British Land today said its full year results were hit by a slowdown in rent payments in March due to coronavirus and a subsequent fall in the value of its office and retail portfolio.
The retail giant posted a loss of £1.1bn in the year to 31 March, with underlying profit for the year falling 10 per cent to £306m.
Revenue fell from £904m to £613m in the latest financial year.
The real estate giant said it had felt the effects of the coronavirus crisis in March, with both retail and office clients seeking to delay rents.
British Land said it had collected 68 per cent of March rent, 97 per cent of what it was owed by offices and 43 per cent of what it was owed by retail tenants.
The company said it had deferred around £35m of rent to customers suffering financial hardship because of the crisis.
It also said it had released smaller retail, food and beverage and leisure customers from rental obligations which would lead to a loss of £2m.
British Land said it had £1.3bn undrawn facilities and cash with no requirement to refinance until 2024.
The company said it could withstand a further fall in the valuation of its portfolio of of 45 per cent before its lending arrangements would be affected.
British Land said the crisis had so far knocked off ten per cent of the value of its holdings which have shrunk to £11.1bn.
Chris Grigg, chief executive, said: “Like businesses around the world, in recent months our focus has been on responding to the unprecedented challenges brought about by covid-19.

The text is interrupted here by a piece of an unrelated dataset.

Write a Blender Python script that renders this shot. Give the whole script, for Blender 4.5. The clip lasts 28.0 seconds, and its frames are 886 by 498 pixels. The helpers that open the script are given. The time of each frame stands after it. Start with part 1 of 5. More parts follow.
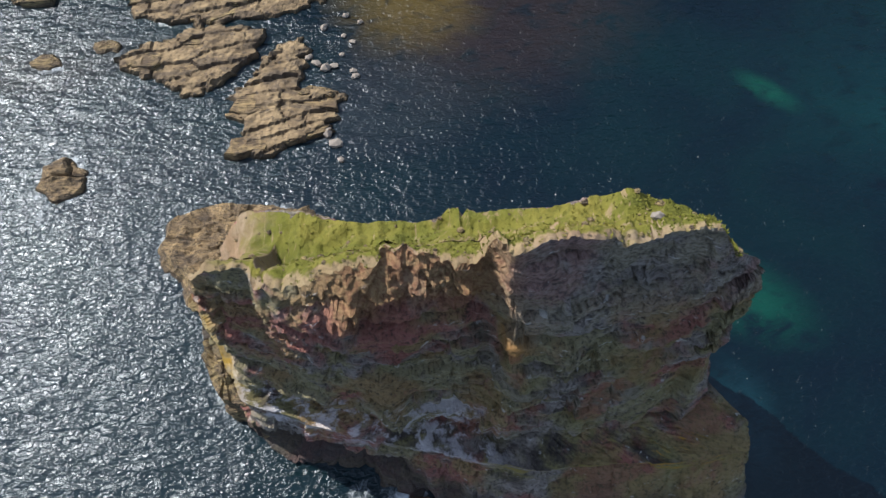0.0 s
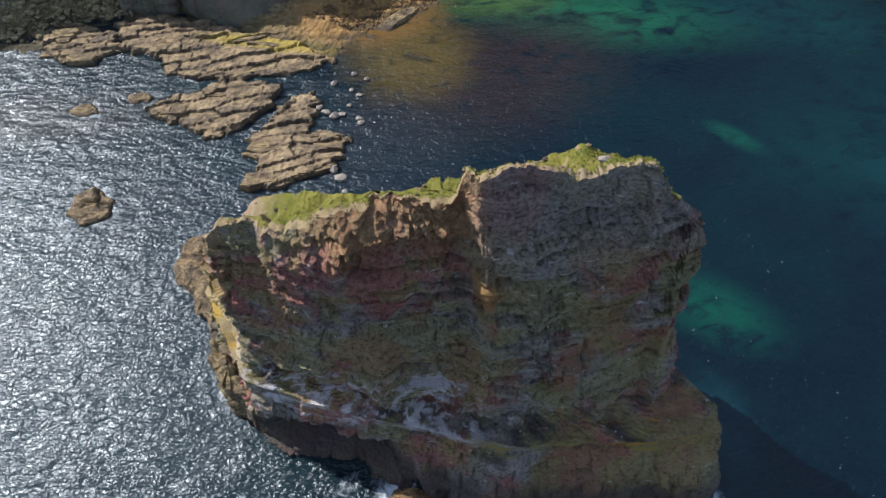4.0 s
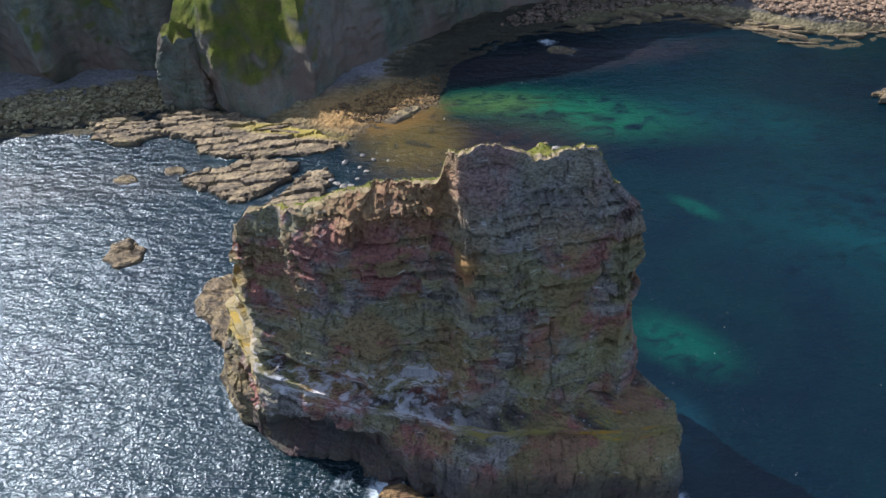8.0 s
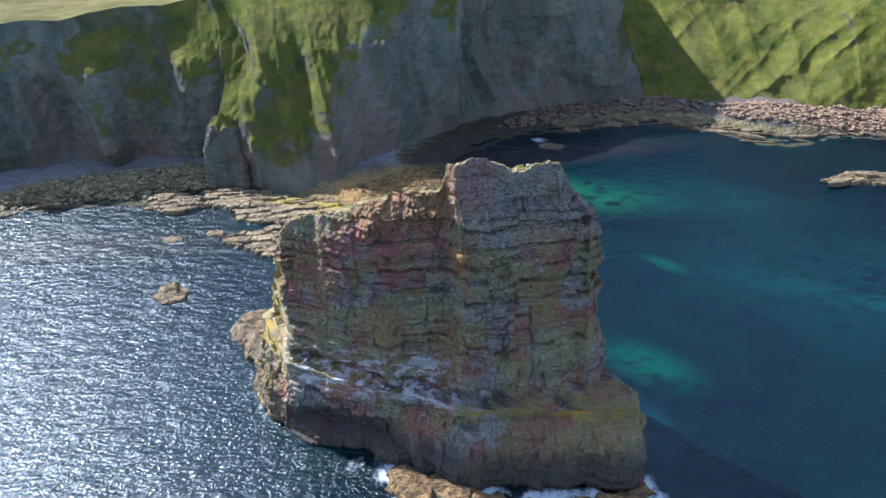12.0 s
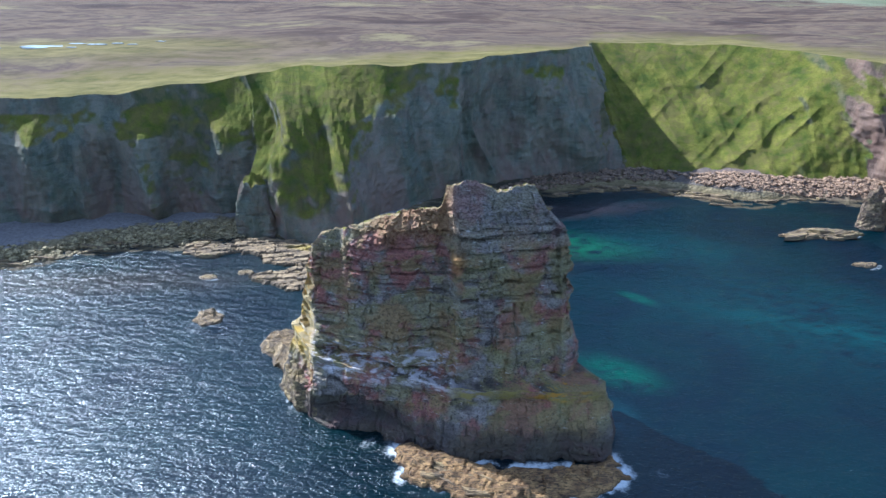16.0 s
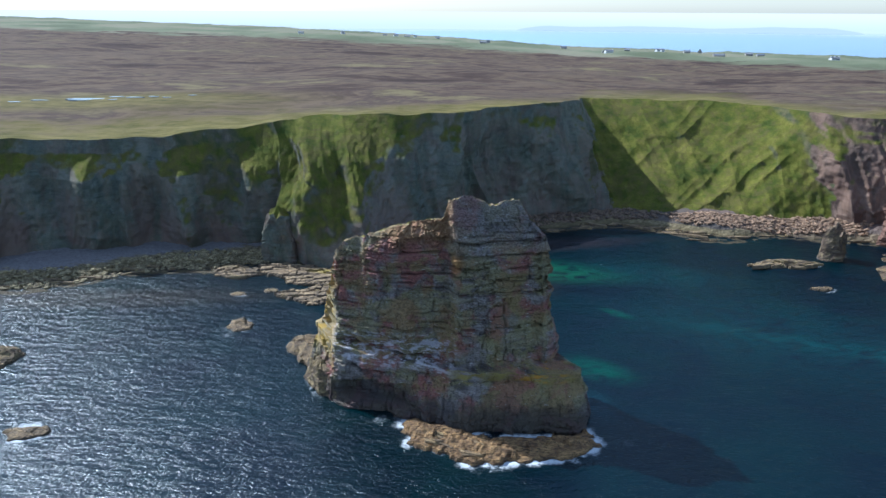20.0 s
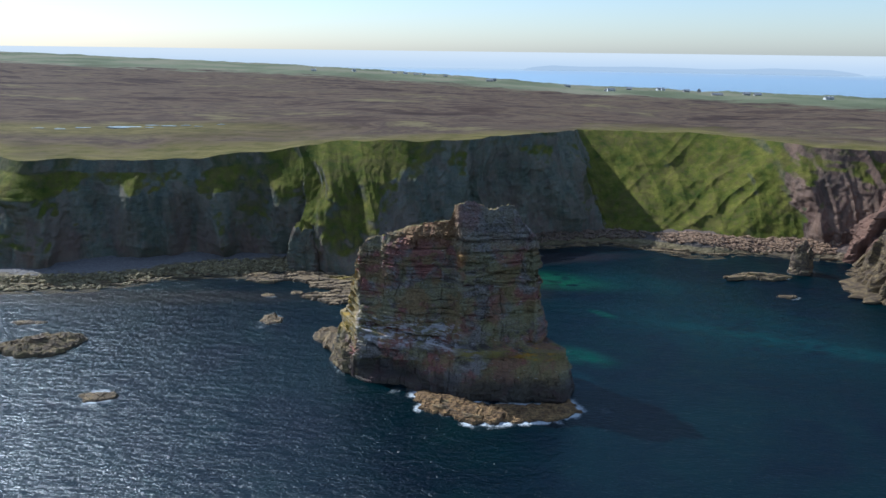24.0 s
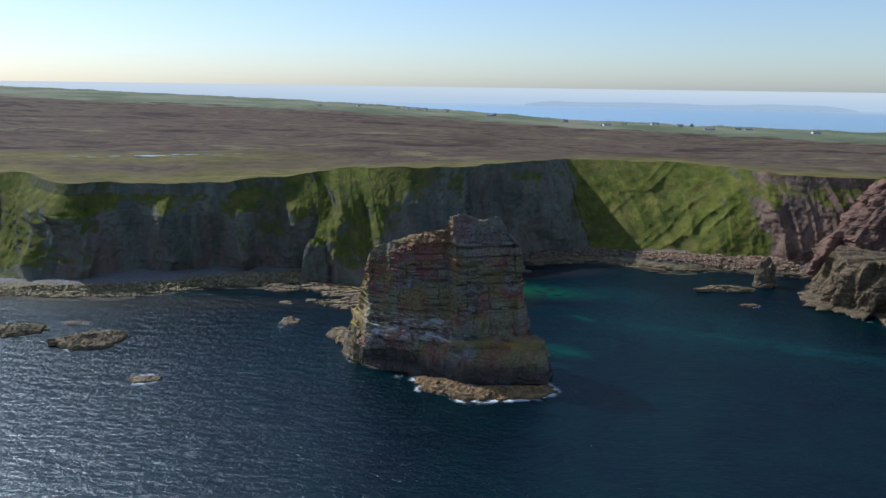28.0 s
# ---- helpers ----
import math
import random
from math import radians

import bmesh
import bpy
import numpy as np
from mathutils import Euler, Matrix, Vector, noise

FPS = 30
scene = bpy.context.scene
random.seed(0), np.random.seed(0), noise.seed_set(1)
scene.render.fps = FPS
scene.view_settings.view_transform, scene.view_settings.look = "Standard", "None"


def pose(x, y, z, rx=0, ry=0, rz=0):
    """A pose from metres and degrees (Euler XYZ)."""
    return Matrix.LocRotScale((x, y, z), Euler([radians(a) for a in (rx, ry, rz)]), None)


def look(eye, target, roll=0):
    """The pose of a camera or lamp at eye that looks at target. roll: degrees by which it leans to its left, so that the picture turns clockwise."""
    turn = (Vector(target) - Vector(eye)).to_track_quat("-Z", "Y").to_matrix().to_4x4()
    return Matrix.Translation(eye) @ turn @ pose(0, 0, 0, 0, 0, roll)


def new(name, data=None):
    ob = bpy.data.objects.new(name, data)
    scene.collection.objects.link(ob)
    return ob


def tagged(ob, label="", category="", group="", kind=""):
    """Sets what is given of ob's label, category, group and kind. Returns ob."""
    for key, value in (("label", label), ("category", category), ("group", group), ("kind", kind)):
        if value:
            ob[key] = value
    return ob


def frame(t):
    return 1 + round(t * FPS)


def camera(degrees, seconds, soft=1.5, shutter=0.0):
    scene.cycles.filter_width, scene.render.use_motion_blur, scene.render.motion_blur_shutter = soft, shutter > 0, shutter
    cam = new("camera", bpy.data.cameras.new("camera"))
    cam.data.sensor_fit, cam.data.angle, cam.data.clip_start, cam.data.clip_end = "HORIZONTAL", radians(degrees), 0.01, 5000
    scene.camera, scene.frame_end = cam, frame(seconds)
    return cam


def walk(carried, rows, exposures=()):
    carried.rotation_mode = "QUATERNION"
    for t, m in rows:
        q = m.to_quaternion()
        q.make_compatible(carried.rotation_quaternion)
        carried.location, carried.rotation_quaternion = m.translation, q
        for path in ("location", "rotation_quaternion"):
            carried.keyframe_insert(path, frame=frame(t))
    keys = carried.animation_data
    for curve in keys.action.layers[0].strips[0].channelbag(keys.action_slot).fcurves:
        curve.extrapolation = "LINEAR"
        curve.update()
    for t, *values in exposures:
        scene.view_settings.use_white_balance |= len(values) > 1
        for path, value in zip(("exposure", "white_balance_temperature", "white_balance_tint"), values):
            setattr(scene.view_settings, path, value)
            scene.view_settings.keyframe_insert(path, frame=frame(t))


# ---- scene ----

“We have acted quickly and effectively to support our customers, partners and local communities and to protect the long term value of our business.”
Russ Mould, investment director at AJ Bell, said: “The largely unspoken fear in today’s results from property investor British Land is that the coronavirus impact on its retail assets could be mirrored in its office block holdings.
“Given nearly all non-essential shops, food and drink and leisure outlets remain closed, the collapse in value of this part of the portfolio is entirely unsurprising, as are difficulties in getting rent from tenants in these sectors.
“At the moment the company has robust enough financial foundations to withstand a further significant collapse in the valuation of its assets. For now the value of its offices are holding up and most of its tenants are paying rent on time.
“However, this may change as recession begins to have a more widespread impact. In the longer term demand for offices may be affected as working from home habits built up over the pandemic prove hard to break.”
British Land’s share price rose seven per cent this morning to 407p.